Saturday, August 9, 2008

Olympics Are for Kids


Watched the opening ceremony last night for the Olympics. Parts of it were pretty spectacular. The whole time I was thinking, were these people held and chained and whipped until they got the choreography down pat? It wouldn't surprise me. It's such a shame to see what probably cost hundreds of millions of dollars in unnecessary fireworks and hoopla when half the people are still holed up in Fema-esque closets. But whatever, I'm not providing you with any groundbreaking opinion on that, so we'll leave it be. My time is better served commenting on our President's presence at the ceremony. In addition to shots of him looking bored to pieces and checking his watch, I am sure conversation (if any) between Mr. Smarty Pants and his Lady were quite interesting during the four hours. I would like to provide hypothetical snippets for you here:

"Hey Laura, wanna share some lo mein with me? This thing is gonna take a while."


"Where are the cheerleaders?"


"It's too bad they don't have an Olympic sport for searchin' the Googles...I would win that fer sher."
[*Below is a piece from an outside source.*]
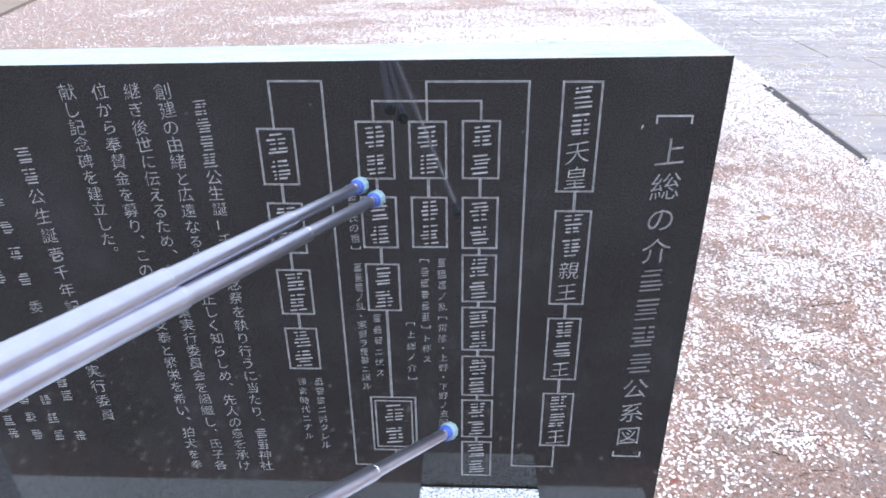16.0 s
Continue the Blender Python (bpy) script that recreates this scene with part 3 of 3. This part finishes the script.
def near_chance(x, y):
    d = np.clip(0.20 + 0.50 * (y - 0.30) + 0.14 * (x - 0.3), 0.10, 0.78)
    clump = np.clip((0.45 * field(x, y, 7.0, 0.3) + 0.30 * field(x, y, 22.0, 1.9) + 0.25 * field(x, y, 48.0, 4.2) - 0.34) * 3.6, 0.13, 1.25)
    edge = np.exp(-np.abs(pave_edge(y) - 0.16 - x) / 0.20) * np.clip(y - 1.0, 0, 1) + 0.5 * np.clip(y - 3.4, 0, 1)
    stop = pave_edge(y) - np.where((y > 3.34) & (y < 5.38), 0.036 - 0.03 * (np.sin(23 * y) * np.sin(9.7 * y + 1) > 0.55), -0.05)
    return np.where(x < stop, np.clip(d * clump + 0.9 * edge, 0, 1), 0)


def petal_object(name, arrays, label):
    v, f, off = [], [], 0
    for vv, ff in arrays:
        v.append(vv)
        f.append(ff + off)
        off += len(vv)
    ob = new(name, tri_mesh(name, np.concatenate(v), np.concatenate(f), PETAL))
    return tagged(ob, label, "petals", kind="stuff")


sets = []
x, y = scatter(0.06, 2.6, -0.6, 4.2, 16000, near_chance)
sets.append(petals_at(x, y, np.where(x > pave_edge(y) - 0.01, 0.017, 0.0), 0.0106, 0.22))
x, y = scatter(-3.0, 3.2, 4.2, 9.0, 6500, lambda x, y: near_chance(x, y) * np.clip((x + 3.0 + 1.5 * (field(x, y, 3.0, 2.0) - 0.5)) / 3.6, 0.06, 1) * np.where(x < 0.3, np.clip(y - 4.2, 0, 1), 1))
sets.append(petals_at(x, y, np.where(x > pave_edge(y) - 0.01, 0.017, 0.0), 0.017, 0.25))
x, y = scatter(-9.2, 3.3, 7.6, 15.0, 3200, lambda x, y: np.where(x < pave_edge(y) + 0.05, np.clip((field(x * 0.6, y, 2.6, 1.1) - 0.30) * 1.8 + 0.2 * (x + 1.8), 0.10, 1.0), 0))
sets.append(petals_at(x, y, np.zeros(len(x)), 0.018, 0.3))
x, y = scatter(-2.6, 0.6, -2.4, -0.24, 360, lambda x, y: np.clip(field(x, y, 5.0, 2.1), 0, 0.8) * np.where(y > -1.0, 1.0, 0.3))
sets.append(petals_at(x, y, np.zeros(len(x)), 0.0145, 0.2))
x, y = scatter(-6.0, 2.0, -5.0, 7.8, 330, lambda x, y: np.where((x > 0.05) & (y > -0.6) | (x > -1.92) & (x < 0.06) & (y > -0.24) & (y < 0.36) | (x > -2.6) & (x < 0.6) & (y > -2.4) & (y < -0.24), 0, np.clip(field(x, y, 3.0, 8.0), 0.1, 0.9)))
sets.append(petals_at(x, y, np.zeros(len(x)), 0.0135, 0.22))
for cx, cy, spread, count in ((0.49, 0.20, 0.035, 55), (0.53, 0.17, 0.02, 25), (0.62, 0.24, 0.05, 30), (0.9, 1.31, 0.07, 160), (1.36, 1.65, 0.09, 200), (0.90, 0.46, 0.03, 30), (0.70, 0.70, 0.06, 120)):
    x, y = rng.normal(cx, spread, count), rng.normal(cy, spread * 0.7, count)
    sets.append(petals_at(x, y, rng.uniform(0, 0.004, count), 0.0108, 0.35))
# petals heaped against the silted edge of the path
for ya, yb, count in ((5.5, 12.5, 9000), (2.2, 3.36, 1500)):
    y = rng.uniform(ya, yb, count)
    off = rng.normal(-0.005, 0.03, count)
    sets.append(petals_at(pave_edge(y) + off, y, np.where(off > 0, 0.017, rng.uniform(0.0, 0.016, count)), 0.017, 0.4))
petal_object("fallen_petals", sets, "thousands of pale pink-white blossom petals scattered over soil")

sets = []
PZ = 0.017


def pave_chance(x, y):
    drift = np.clip((0.6 * field(x * 0.45, y, 5.0, 4.0) + 0.4 * field(x * 0.35, y * 1.2, 14.0, 2.2) - 0.42) * 3.4, 0.04, 1.0)
    return np.where(x > pave_edge(y) + 0.03, np.clip(drift * (0.25 + 0.16 * (y - 3.5)), 0.02, 0.95), 0)


x, y = scatter(2.2, 7.0, 1.0, 8.0, 2200, pave_chance)
sets.append(petals_at(x, y, np.full(len(x), PZ), 0.016, 0.08))
x, y = scatter(2.6, 9.0, 8.0, 16.0, 1500, pave_chance)
sets.append(petals_at(x, y, np.full(len(x), PZ), 0.024, 0.1))
petal_object("petals_on_path", sets, "pale blossom petals lying flat on grey flagstones")

# brown blossom stalks and sepals between the petals
x, y = scatter(0.06, 2.5, -0.6, 4.0, 8000, lambda x, y: np.where(x < pave_edge(y), np.clip(field(x, y, 4.0, 5.0) * 0.9, 0.1, 0.9), 0))
n = len(x)
L, a = 0.004 + 0.022 * rng.random(n) ** 2.2, rng.uniform(0, math.tau, n)
wd = rng.uniform(0.0005, 0.0012, n)
dx, dy = np.cos(a) * L / 2, np.sin(a) * L / 2
ox, oy = -np.sin(a) * wd, np.cos(a) * wd
zz = rng.uniform(0.001, 0.005, n)
tri = np.stack([np.stack([x - dx + ox, y - dy + oy, zz * 0.4], 1), np.stack([x - dx - ox, y - dy - oy, zz * 0.4], 1),
                np.stack([x + dx - ox, y + dy - oy, zz * 0.5], 1), np.stack([x + dx + ox, y + dy + oy, zz * 0.5], 1), np.stack([x, y, zz + 0.0015], 1)], 1).reshape(-1, 3)
base = np.arange(n)[:, None] * 5
fc = np.concatenate([base + np.array(q) for q in ((0, 1, 4), (1, 2, 4), (2, 3, 4), (3, 0, 4))], 0)
sepals = new("blossom_stalks", tri_mesh("blossom_stalks", tri, fc, SEPAL))
tagged(sepals, "brown blossom stalks and sepals scattered between the petals", "litter", kind="stuff")

# reddish bud scales in fibrous drifts
x, y = scatter(0.06, 2.3, -0.6, 3.6, 15000, lambda x, y: np.where(x < pave_edge(y), np.clip((0.55 * field(x, y, 5.0, 9.0) + 0.45 * field(x, y, 17.0, 3.3) - 0.42) * 2.6, 0.06, 0.75), 0))
n = len(x)
L, a = 0.004 + 0.012 * rng.random(n) ** 1.6, rng.normal(0.5, 0.9, n)
wd = rng.uniform(0.0005, 0.0013, n)
dx, dy = np.cos(a) * L / 2, np.sin(a) * L / 2
ox, oy = -np.sin(a) * wd, np.cos(a) * wd
zz = rng.uniform(0.001, 0.004, n)
tri = np.stack([np.stack([x - dx + ox, y - dy + oy, zz * 0.4], 1), np.stack([x - dx - ox, y - dy - oy, zz * 0.4], 1),
                np.stack([x + dx - ox, y + dy - oy, zz * 0.5], 1), np.stack([x + dx + ox, y + dy + oy, zz * 0.5], 1), np.stack([x, y, zz + 0.0012], 1)], 1).reshape(-1, 3)
base = np.arange(n)[:, None] * 5
fc = np.concatenate([base + np.array(q) for q in ((0, 1, 4), (1, 2, 4), (2, 3, 4), (3, 0, 4))], 0)
scales = new("bud_scales", tri_mesh("bud_scales", tri, fc, BUD_SCALE))
tagged(scales, "reddish-brown blossom bud scales drifted over the soil", "litter", kind="stuff")

# low moss along the foot of the plinth
x, y = scatter(0.056, 0.32, -0.4, 0.6, 9000, lambda x, y: np.clip((field(x, y, 12.0, 6.0) - 0.55) * 2.0, 0, 0.6) * np.clip(1.2 - (x - 0.056) * 5, 0, 1))
n = len(x)
a, hgt, wd = rng.uniform(0, math.tau, n), rng.uniform(0.004, 0.012, n), rng.uniform(0.001, 0.002, n)
tri = np.stack([np.stack([x - np.cos(a) * wd, y - np.sin(a) * wd, 0 * x], 1), np.stack([x + np.cos(a) * wd, y + np.sin(a) * wd, 0 * x], 1),
                np.stack([x + np.sin(a) * hgt * 0.7, y - np.cos(a) * hgt * 0.7, hgt], 1)], 1).reshape(-1, 3)
moss = new("moss_tufts", tri_mesh("moss_tufts", tri, np.arange(n * 3).reshape(-1, 3), MOSS))
tagged(moss, "short green moss tufts beside the granite plinth", "moss", kind="stuff")

# thin moss in the joint between block and slab
n = 260
x = np.concatenate([rng.normal(-0.415, 0.018, 170), rng.uniform(-0.45, -0.24, 90)])
y = rng.uniform(-0.007, -0.001, n)
a, hgt, wd = rng.uniform(0, math.tau, n), rng.uniform(0.002, 0.005, n), rng.uniform(0.0008, 0.0016, n)
tri = np.stack([np.stack([x - np.cos(a) * wd, y, 0 * x + 0.523], 1), np.stack([x + np.cos(a) * wd, y, 0 * x + 0.523], 1),
                np.stack([x + np.sin(a) * hgt * 0.6, y - 0.001, 0.525 + hgt], 1)], 1).reshape(-1, 3)
joint_moss = new("joint_moss", tri_mesh("joint_moss", tri, np.arange(n * 3).reshape(-1, 3), MOSS))
tagged(joint_moss, "thin green moss growing in the joint above the granite block", "moss", kind="stuff")

# ---- flagstones, one piece each ----
stone_meshes = {}


def flagstone(wide, deep):
    key = (round(wide, 2), round(deep, 2))
    if key not in stone_meshes:
        b = bmesh.new()
        x0, x1, y0, y1, z1, c = 0.007, wide - 0.007, 0.010, deep - 0.010, 0.016, 0.006
        lo = [b.verts.new(p) for p in ((x0, y0, 0.0), (x1, y0, 0.0), (x1, y1, 0.0), (x0, y1, 0.0))]
        mi = [b.verts.new((v.co.x, v.co.y, z1 - c)) for v in lo]
        hi = [b.verts.new(p) for p in ((x0 + c, y0 + c, z1), (x1 - c, y0 + c, z1), (x1 - c, y1 - c, z1), (x0 + c, y1 - c, z1))]
        for u, w in ((lo, mi), (mi, hi)):
            for k in range(4):
                b.faces.new((u[k], u[(k + 1) % 4], w[(k + 1) % 4], w[k]))
        b.faces.new(hi)
        stone_meshes[key] = mesh_of("flagstone", b, FLAG)
    return stone_meshes[key]


rnd = random.Random(11)
yy, row = -2.6, 0
while yy < 20.0:
    deep = (0.78, 0.62, 0.96)[row % 3]
    xx = 0.0
    first = True
    while xx < 6.6:
        wide = (0.75, 1.1, 1.45)[rnd.randrange(3)]
        ob = new("flagstone", flagstone(wide, deep))
        ob.parent = pavement
        ob.location = (xx + (rnd.uniform(0, 0.03) if first and 3.0 < yy < 5.5 else 0), yy, rnd.uniform(-0.003, 0.0))
        first = False
        xx += wide
    yy += deep
    row += 1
"Why they lettin' Georgia get their own category here? Did they break off from the US? Why didn't Condeleeza tell me about that?"

"Madagascar. I really liked that movie. Them animals talkin? That's some funny stuff."


"Iraq is here? Iran? Someone get me that red button I like to push. Quick!"


"Chad - I love me some Chads. Them people's how I got to be President in the first place..he he he...the ole' Chad."